Great, thanks for adding that extra layer of detail!

Important and useful insight that the burden of enforcement belongs to the person feeling the tension.

And it seems to me that „inserting an assertion into someone else’s workflow“ as well as the richness of expression of guidelines (e.g. being prompted to state the rationale after ticking a checkbox) is not easy to implement in the workflow tools that I know.

That might make implementing MRM’s ideas more challenging, though desirable.

To me, it’s always fascinating to see how many digital workflow tools still seem to lack a certain conceptual depth. And building something like this in a generic way might be very challenging. Building it in a way that work processes remain lively and fun seems even more challenging.

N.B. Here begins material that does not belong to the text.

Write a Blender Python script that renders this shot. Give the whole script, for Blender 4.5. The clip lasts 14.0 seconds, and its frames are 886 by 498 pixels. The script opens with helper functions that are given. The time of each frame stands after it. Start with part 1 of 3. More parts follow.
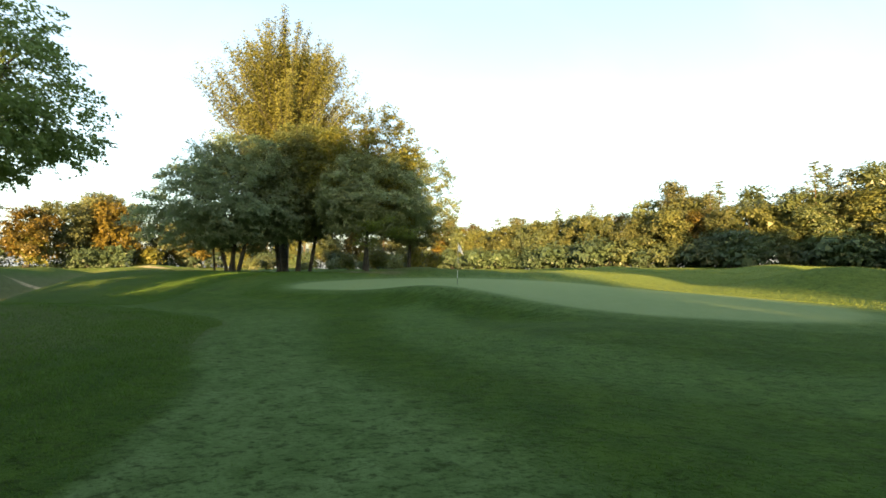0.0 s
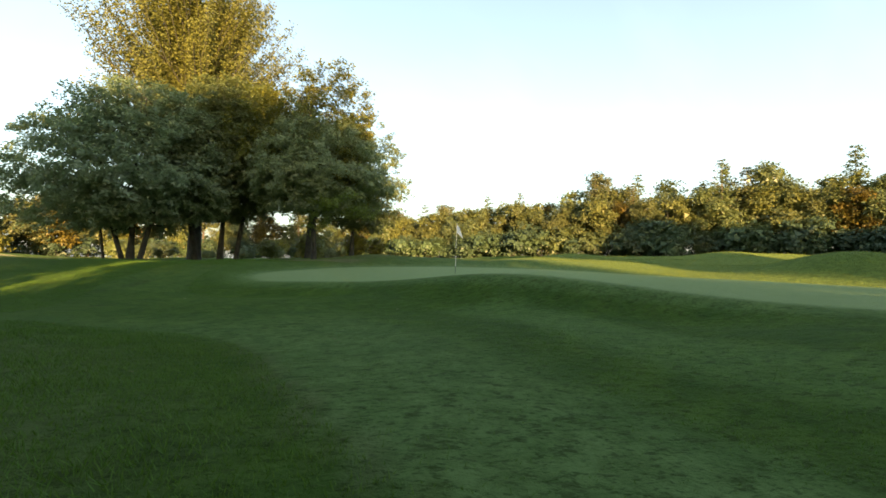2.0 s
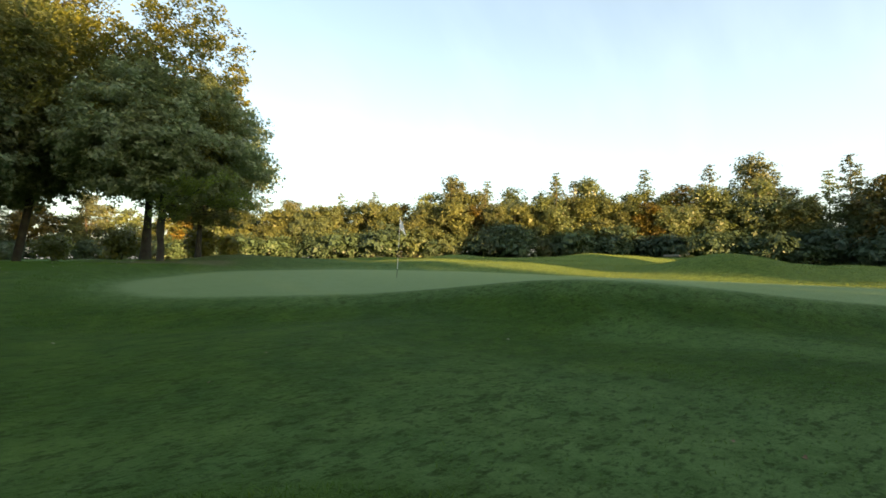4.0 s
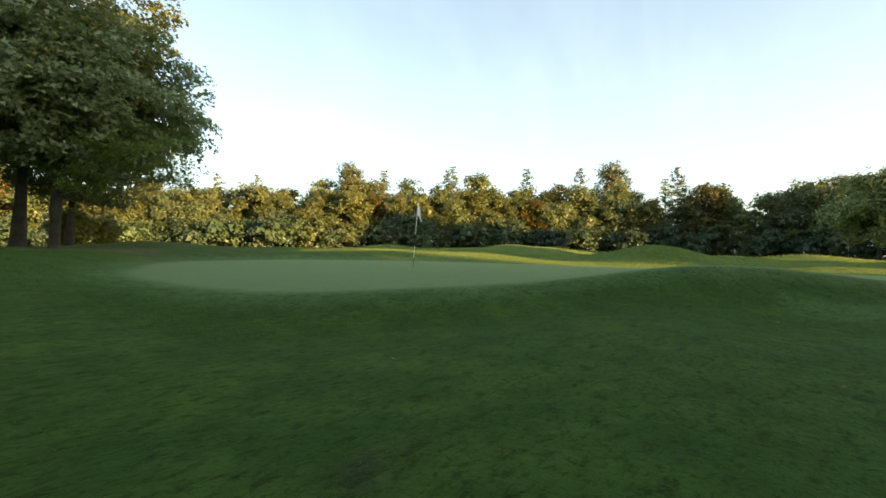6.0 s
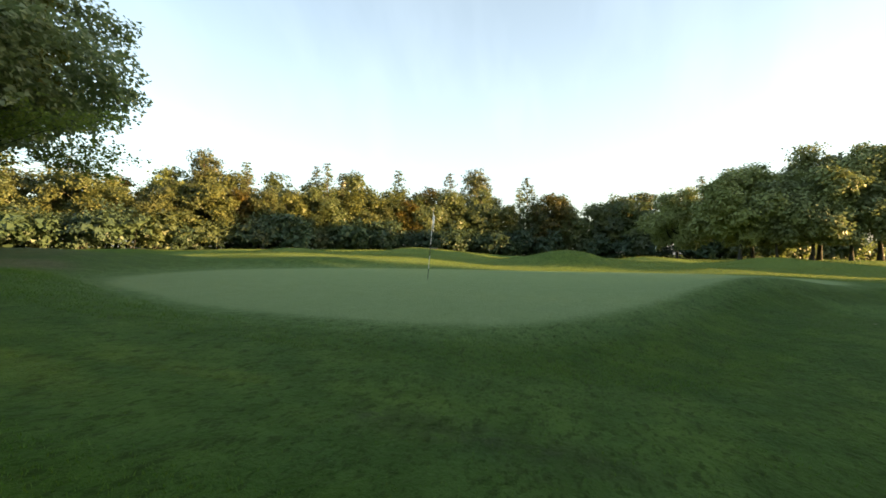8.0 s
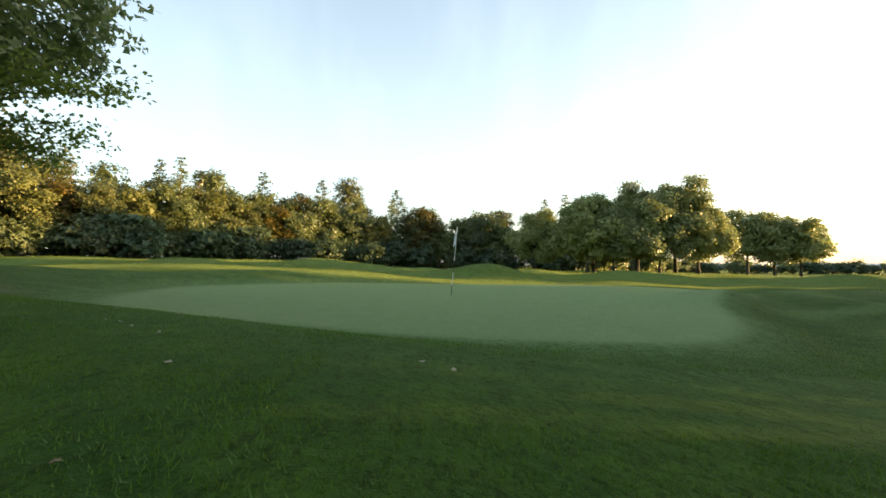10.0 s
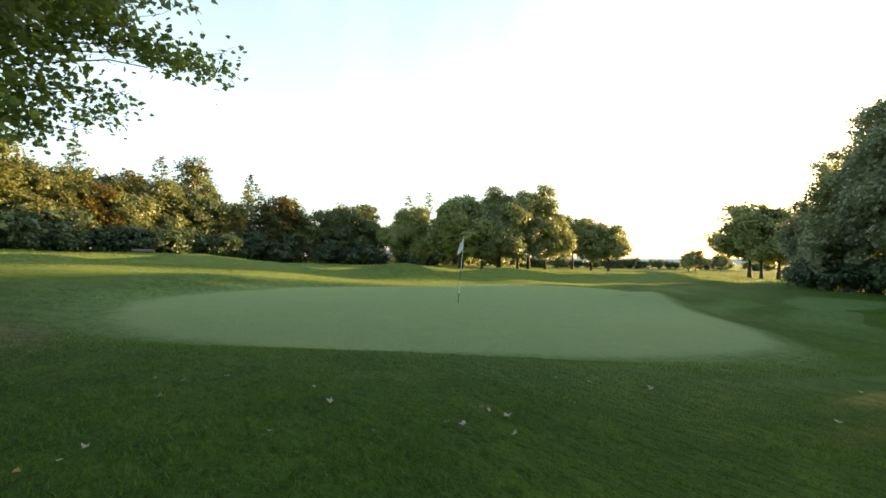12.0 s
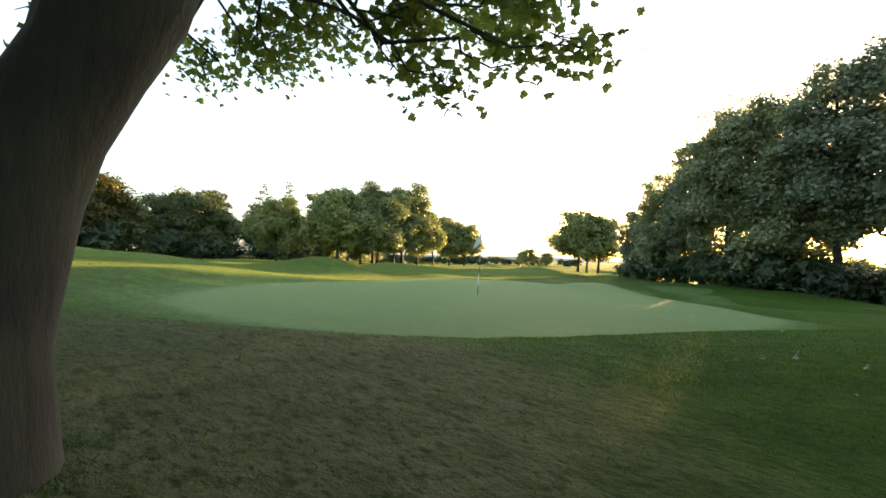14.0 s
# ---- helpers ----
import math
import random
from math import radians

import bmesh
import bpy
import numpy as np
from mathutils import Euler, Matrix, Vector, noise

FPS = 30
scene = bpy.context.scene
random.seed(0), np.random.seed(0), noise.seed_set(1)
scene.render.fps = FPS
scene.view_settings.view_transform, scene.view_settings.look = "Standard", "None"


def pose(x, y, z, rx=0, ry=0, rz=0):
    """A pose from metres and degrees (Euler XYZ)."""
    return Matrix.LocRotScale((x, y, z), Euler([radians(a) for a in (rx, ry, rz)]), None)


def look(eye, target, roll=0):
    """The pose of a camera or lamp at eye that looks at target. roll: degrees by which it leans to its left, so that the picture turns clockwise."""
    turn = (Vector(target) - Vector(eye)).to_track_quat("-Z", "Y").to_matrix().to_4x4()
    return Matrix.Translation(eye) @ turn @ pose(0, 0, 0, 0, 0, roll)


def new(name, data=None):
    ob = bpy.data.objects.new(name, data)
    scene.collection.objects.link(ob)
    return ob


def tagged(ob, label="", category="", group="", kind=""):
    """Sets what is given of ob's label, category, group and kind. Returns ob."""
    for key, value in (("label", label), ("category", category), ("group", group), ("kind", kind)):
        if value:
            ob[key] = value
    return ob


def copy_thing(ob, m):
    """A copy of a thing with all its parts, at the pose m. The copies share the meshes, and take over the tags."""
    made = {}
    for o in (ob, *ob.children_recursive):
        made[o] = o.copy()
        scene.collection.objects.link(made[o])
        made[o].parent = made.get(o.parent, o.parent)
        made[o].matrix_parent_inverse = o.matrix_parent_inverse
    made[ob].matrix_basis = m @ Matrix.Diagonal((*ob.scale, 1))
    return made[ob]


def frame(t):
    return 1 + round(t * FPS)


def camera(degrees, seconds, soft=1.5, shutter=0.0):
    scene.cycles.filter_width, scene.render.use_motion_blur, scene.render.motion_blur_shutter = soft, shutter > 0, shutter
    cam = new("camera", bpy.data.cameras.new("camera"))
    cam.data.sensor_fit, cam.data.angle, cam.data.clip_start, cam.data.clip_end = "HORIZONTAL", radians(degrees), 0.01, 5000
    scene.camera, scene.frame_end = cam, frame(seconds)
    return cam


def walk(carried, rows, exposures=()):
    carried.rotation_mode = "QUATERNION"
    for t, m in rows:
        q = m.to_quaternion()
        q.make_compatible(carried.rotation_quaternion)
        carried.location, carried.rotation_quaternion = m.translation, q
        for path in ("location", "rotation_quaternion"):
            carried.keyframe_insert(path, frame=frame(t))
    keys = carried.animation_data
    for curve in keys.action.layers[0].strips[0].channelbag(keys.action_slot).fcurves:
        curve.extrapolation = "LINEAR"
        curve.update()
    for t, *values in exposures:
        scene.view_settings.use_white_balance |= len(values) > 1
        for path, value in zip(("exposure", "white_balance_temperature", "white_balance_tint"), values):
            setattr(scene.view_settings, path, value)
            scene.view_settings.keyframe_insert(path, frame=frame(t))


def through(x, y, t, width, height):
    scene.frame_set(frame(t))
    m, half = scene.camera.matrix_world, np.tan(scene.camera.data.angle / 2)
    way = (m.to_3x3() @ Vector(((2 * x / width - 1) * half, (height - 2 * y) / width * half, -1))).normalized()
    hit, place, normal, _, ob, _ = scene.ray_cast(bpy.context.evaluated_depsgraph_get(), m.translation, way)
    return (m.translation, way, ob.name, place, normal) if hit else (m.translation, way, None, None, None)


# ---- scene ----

I always get excited when thinking about an architecture to scaffold excellent coordination and collaboration. I think the world can greatly benefit from this - both from concepts like MRM and from tools to make their implementation as easy as possible.

Chris Cowan's avatar

Agreed. From my perspective, the tools need only be as sophisticated as the situation requires. Again, there is even an argument to be made that by making them awkward...making people stop what they are doing in the normal flow of things...and click something or write a sentence or two is actually BETTER for it. In my experience, I've seen this mostly done retroactively, meaning it is only when a tension surfaces do we pursue the line of questioning regarding whether the agreed upon considerations were done. I've argued (somewhere) that Holacracy is essentially a management-by-guideline approach because most of its rules (when done well) are enacted in precisely this retroactive way. So, I don't think of this so much as me pitching an idea I had about how things COULD work, but an explanation of how things ALREADY do (when they go well).